If a protein sequence is not available for a gene ID, try the canonical transcript ID instead.

4. Pairwise Alignments

For each ortholog protein sequence, align it against the reference (human) protein:

  • Call sequence_align with the two protein sequences, sequence_type: "protein", mode: "global".
  • Record: alignment score, percent identity, gap count, alignment length.

If there are 3+ species, also consider one key pairwise comparison between distant species (e.g., mouse vs zebrafish) to show the range of divergence.

5. Sequence Statistics (Optional)

For the reference protein:

  • Call sequence_stats with the protein sequence to get molecular weight, amino acid composition.
  • Note any unusual composition differences across species if evident from the alignments.

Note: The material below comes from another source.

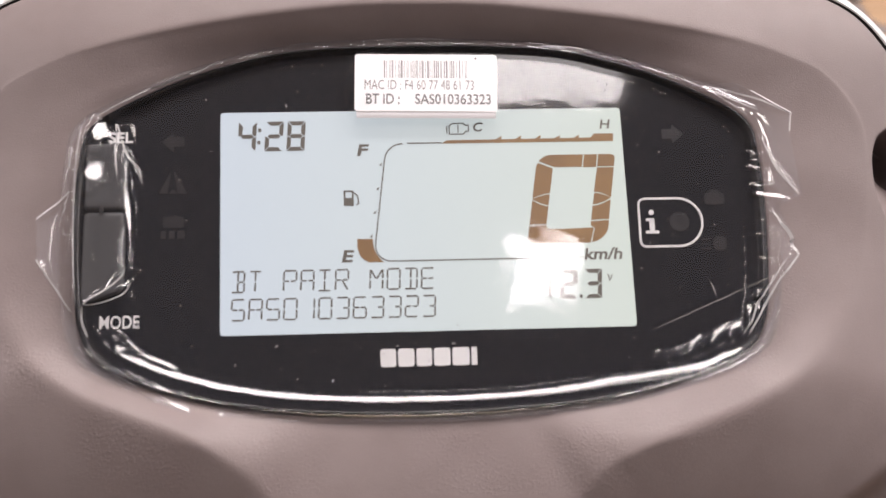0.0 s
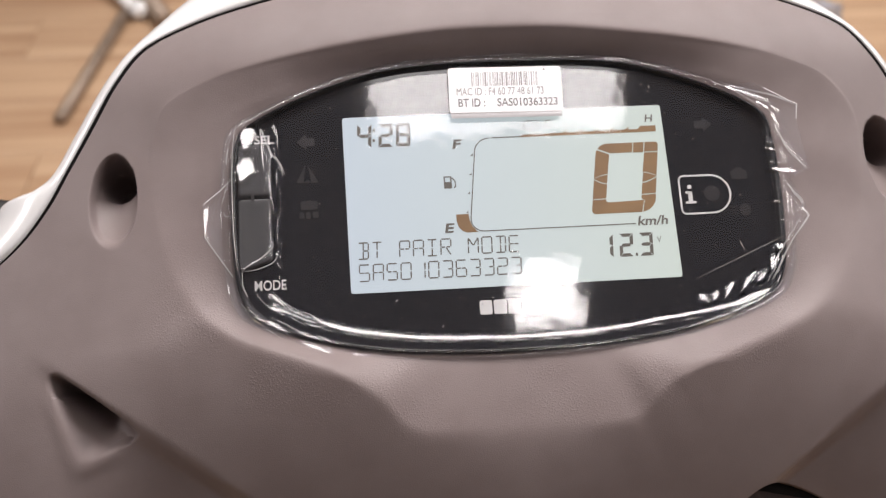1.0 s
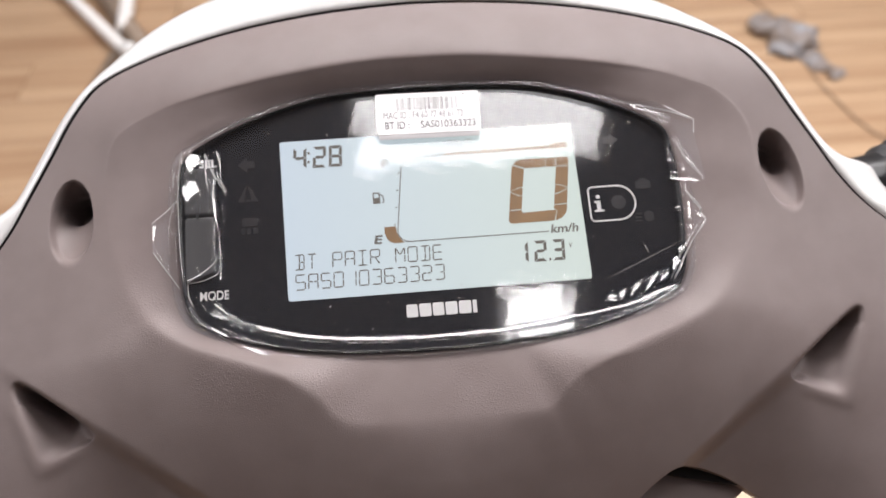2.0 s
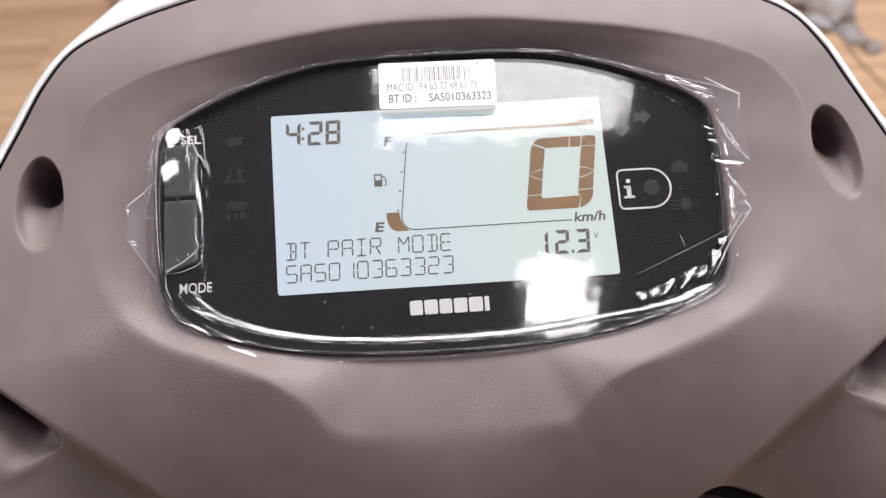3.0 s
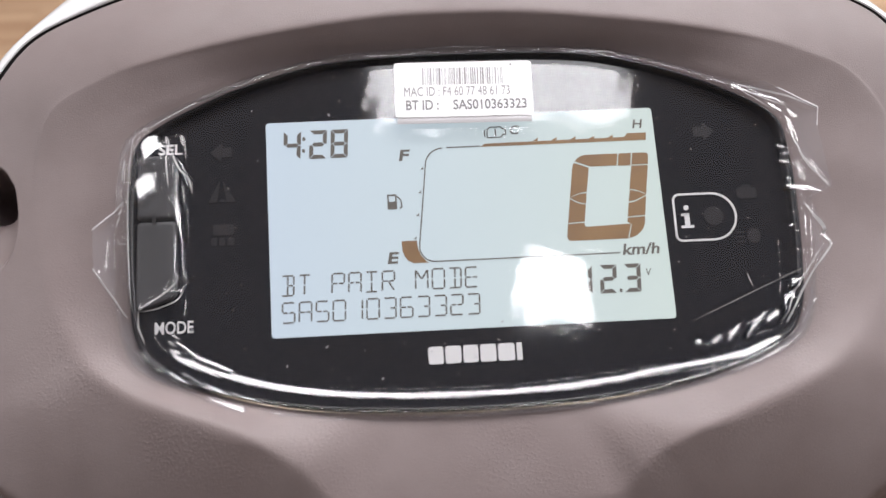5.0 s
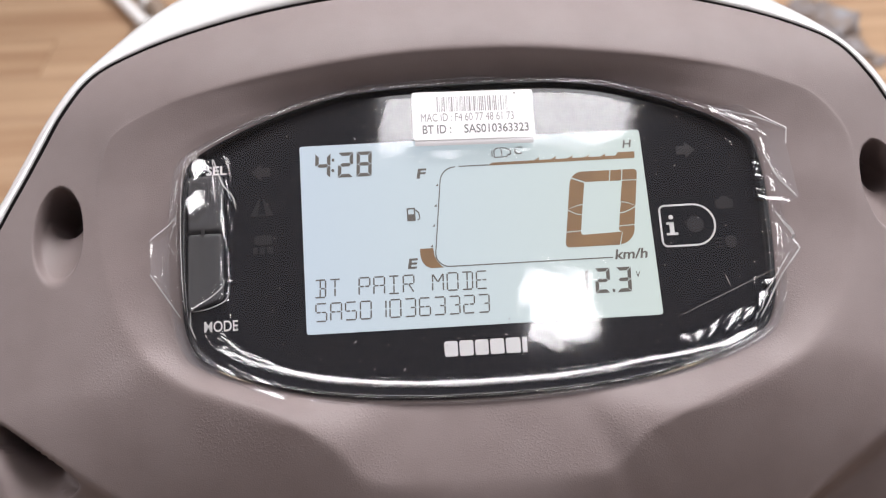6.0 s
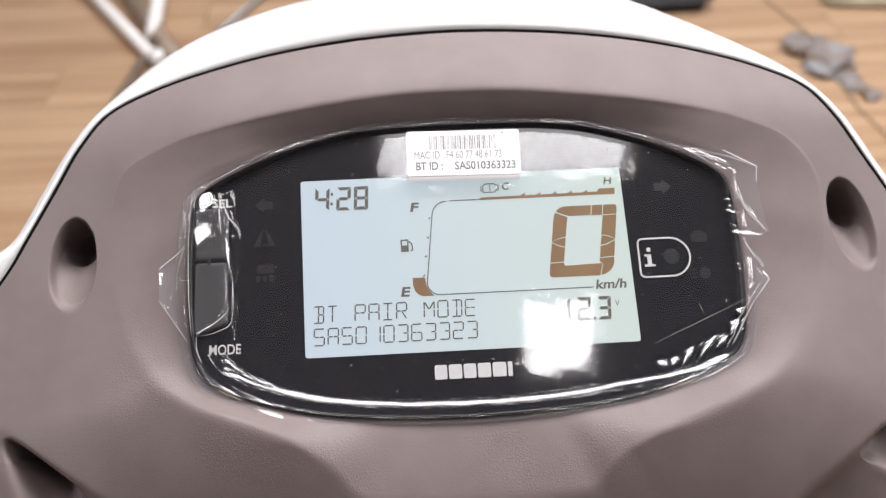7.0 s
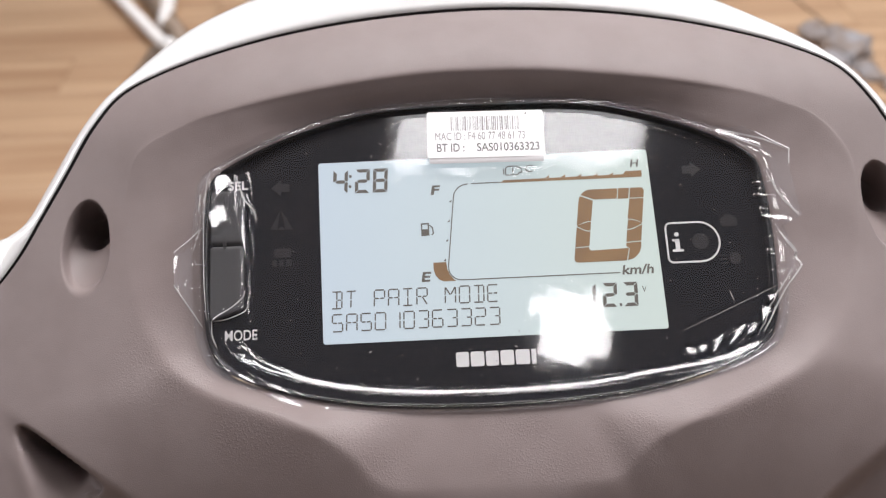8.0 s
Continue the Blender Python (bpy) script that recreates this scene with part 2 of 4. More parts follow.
def cover_height(u, v, n):
    """Screw wells, pockets and the step to the lower wings."""
    a = np.abs(u)
    # oval screw wells, deepest at the top
    x, y = (a - np.where(u < 0, 0.1222, 0.1246)) / 0.0076, (v - np.where(u < 0, 0.0055, 0.0068) + np.where(u < 0, 0, 0.42) * (a - 0.1246)) / 0.0152
    r = np.sqrt(x * x + y * y)
    trough = 0.3 + 0.7 * np.sqrt(np.clip(1 - x * x, 0, 1))
    n = n - smooth01((1.03 - r) / (0.10 + 0.25 * np.clip(-y, 0, 1))) * (0.0006 + 0.0068 * np.clip(1 + y, 0, 2)) * trough
    bore = np.hypot(x * 0.0075, (y - 0.50) * 0.0150) / 0.0056
    n = n - smooth01((1.05 - bore) / np.where(u < 0, 0.30, 0.5)) * np.where(u < 0, 0.014, 0.007)
    # the step along the slanting edge down to the neck
    s = (a - 0.074) / 0.066
    line = -0.093 + s * 0.048
    d = (line - v) * 0.81
    deep = 0.010 - 0.007 * np.clip(s / 0.75, 0, 1)
    step = smooth01((d + 0.002) / 0.007) * np.exp(-np.clip(d, 0, 1) / 0.045) * deep * smooth01((1.15 - s) / 0.4) * smooth01((s + 0.12) / 0.24)
    n = n - np.where(s > -0.3, step, 0) - 0.16 * np.clip(d, 0, 0.08) * smooth01((s + 0.04) / 0.4) * smooth01((0.165 - a) / 0.06)
    # three-cornered pocket under the step's outer end
    wide = np.where(u > 0, 0.0035, 0)
    e1, e2, e3 = d + 0.0005, (0.1425 + wide - a) + (v + 0.045) * 0.30, (v + 0.0735) - (0.131 + wide - a) * 0.42
    soft = -0.0022 * np.log(np.exp(-e1 / 0.0022) + np.exp(-e2 / 0.0022) + np.exp(-e3 / 0.0022))
    n = n - smooth01(soft / np.where(e1 < 0.006, 0.002, 0.0055)) * (0.0015 + 0.0055 * np.clip(1 - e1 / 0.021, 0, 1) + np.where(u < 0, 0.016, 0.010) * smooth01(1 - e1 / 0.012) * smooth01((a - 0.115) / 0.018))
    n = n + 0.0004 * np.exp(-((soft + 0.001) / 0.0022) ** 2) * smooth01((e1 - 0.006) / 0.006)
    return n


rings = []
inward = (c1[:, :2] - c0 * 1.004)
onward = crown(*(c1[:, :2] + 0.01 * inward).T) - crown(*c1[:, :2].T)      # the brow's own slope where the ledge meets it
rim_height = -0.004 + 0.0030 * smooth01((-c0[:, 1] - 0.015) / 0.03) + 0.0012 * smooth01((c0[:, 1] - 0.015) / 0.03)
soft_end = smooth01((np.abs(c1[:, 0]) - 0.062) / 0.040) * smooth01((c1[:, 1] + 0.004) / 0.02)      # the brow's ends run out softly
for k in range(15):
    t = k / 14
    p = np.zeros((AROUND, 3))
    p[:, :2] = c0 * 1.004 * (1 - t) + c1[:, :2] * t
    p[:, 2] = rim_height * (1 - t) + c1[:, 2] * t
    p[:, 2] += 0.75 * soft_end * (100 * onward - (c1[:, 2] - rim_height)) * (t * t - t)
    rings.append(p)
offset = c1[:, 2] - crown(c1[:, 0], c1[:, 1])
for k in range(1, 121):
    t = k / 120
    p = c1 * (1 - t) + c2 * t
    run = np.hypot(p[:, 0] - c1[:, 0], p[:, 1] - c1[:, 1])
    p[:, 2] = crown(p[:, 0], p[:, 1]) + offset * np.exp(-run / 0.022)
    p[:, 2] = cover_height(p[:, 0], p[:, 1], p[:, 2])
    rings.append(p)
rings = np.array(rings)
for _ in range(4):   # round off the crease
    rings[6:30] = 0.5 * rings[6:30] + 0.25 * (rings[5:29] + rings[7:31])
fade = (smooth01((0.054 - np.abs(c1[:, 0])) / 0.026) * (c1[:, 1] < -0.03) + 0.75 * smooth01((c1[:, 1] - 0.01) / 0.03))[None, :]
for _ in range(60):   # and lose it in the middle
    rings[5:44, :, 2] += 0.5 * fade * (0.5 * (rings[4:43, :, 2] + rings[6:45, :, 2]) - rings[5:44, :, 2])
edge = rings[-1].copy()
inner = rings[0] * (1, 1, 0) + (0, 0, -0.014)
lip = rings[-1] * (1.002, 1.002, 1) - (0, 0, 0.0008)
back = lip * (1, 1, 1) - (0, 0, 0.006)
verts, faces = sheet(np.concatenate([inner[None], rings, lip[None], back[None]]))
cover = thing("handlebar_cover", "taupe grained plastic scooter handlebar cover with screw wells", "scooter cover")
child("shell", mesh_from("shell", verts, faces, TAUPE), cover)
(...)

6. Domain Conservation Check (Optional)

  • Call interpro_get_domains with the UniProt accession (if known) or look up via uniprot_search for the reference gene.
  • Note which key functional domains exist — these regions are expected to be highly conserved.

Report Format

Present the analysis as a structured comparative genomics report:

code
# Comparative Genomics Report: [GENE SYMBOL]

## Gene Overview
- Full name, function summary (from NCBI/Ensembl)
- Reference species and Ensembl gene ID
- Number of species analyzed

## Ortholog Summary

| Species | Ensembl Gene ID | Protein Length | % Identity to [Reference] | % Positives |
|---------|-----------------|----------------|---------------------------|-------------|
| Human (reference) | ENSG... | 393 aa | — | — |
| Mouse | ENSMUSG... | 390 aa | 77.8% | 85.2% |
| Zebrafish | ENSDARG... | 373 aa | 52.1% | 66.3% |

## Pairwise Alignments

For each species pair aligned:
- **[Reference] vs [Species]**: X% identity, Y gaps, alignment length Z
- Key observations: conserved regions, notable insertions/deletions

## Conservation Analysis

Summarize the overall conservation pattern:
- Which regions are most conserved (relate to known domains if domain data was retrieved)
- Which regions show the most divergence
- Overall trend: is this gene highly conserved, moderately conserved, or rapidly evolving?
- Note any species-specific insertions or deletions

## Functional Domain Context
If domain data was retrieved:
- List key domains with positions
- Note whether these domains span the conserved regions

## Evolutionary Insights
Brief interpretation:
- What does the conservation pattern suggest about functional constraints?
- Are there species-specific adaptations visible in the sequence differences?
- How does the conservation level compare to expectations for this gene family?

## Data Sources
List which databases were queried and whether each returned data successfully for each species.

Keep the report factual — only include data returned by the tools. Do not hallucinate sequences, identity scores, or ortholog relationships. If alignment data is unavailable for a species, note "Alignment not performed — sequence unavailable."